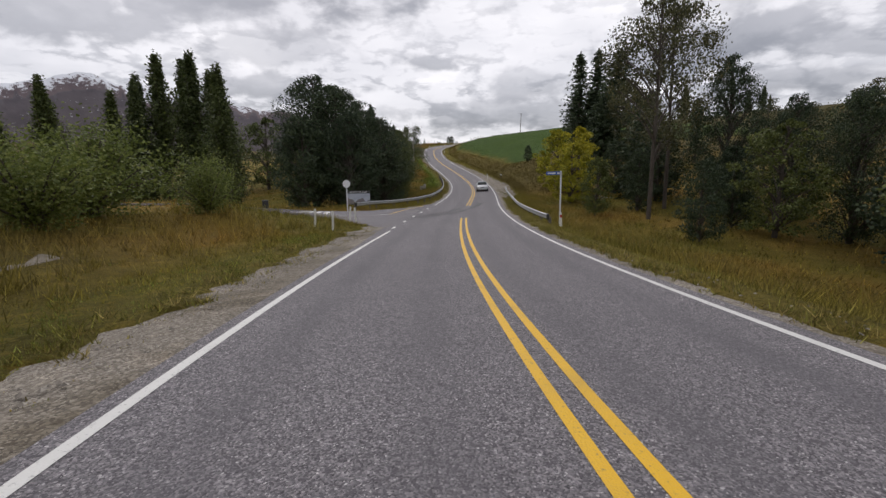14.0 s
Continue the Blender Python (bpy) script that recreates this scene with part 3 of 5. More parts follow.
for side, name in ((-1, "left"), (1, "right")):
    qs = [3.34, 3.66, 4.05, 4.5] if side > 0 else [3.62, 3.92, 4.3, 4.8]
    for lo, hi in ((-58, 955),) if side > 0 else ((-58, 121), (121, 245), (245, 333), (352, 955)):
        wide = 0.7 if side < 0 and lo < 0 else 0.0
        sh = new("shoulder_" + name, ribbon("shoulder", lo, hi, [side * (q + wide * k) for q, k in zip(qs if side > 0 or lo < 245 else (3.40, 3.64, 4.3, 4.8), (0, 0, 0.6, 1))], GRAVEL, [-0.05, -0.016, -0.025, -0.10], 0.6, False, False, 0.11, 1.0 + side))
        if side < 0:
            sh.data.flip_normals()
        tagged(sh, "ragged pale gravel road shoulder", "shoulder", kind="structure")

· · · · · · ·

### WHAT YOU HAVE TO DO
Make an exact copy of the data above, pictures excluded.

### THE RESULT
14.0 s
Continue the Blender Python (bpy) script that recreates this scene with part 3 of 5. More parts follow.
for side, name in ((-1, "left"), (1, "right")):
    qs = [3.34, 3.66, 4.05, 4.5] if side > 0 else [3.62, 3.92, 4.3, 4.8]
    for lo, hi in ((-58, 955),) if side > 0 else ((-58, 121), (121, 245), (245, 333), (352, 955)):
        wide = 0.7 if side < 0 and lo < 0 else 0.0
        sh = new("shoulder_" + name, ribbon("shoulder", lo, hi, [side * (q + wide * k) for q, k in zip(qs if side > 0 or lo < 245 else (3.40, 3.64, 4.3, 4.8), (0, 0, 0.6, 1))], GRAVEL, [-0.05, -0.016, -0.025, -0.10], 0.6, False, False, 0.11, 1.0 + side))
        if side < 0:
            sh.data.flip_normals()
        tagged(sh, "ragged pale gravel road shoulder", "shoulder", kind="structure")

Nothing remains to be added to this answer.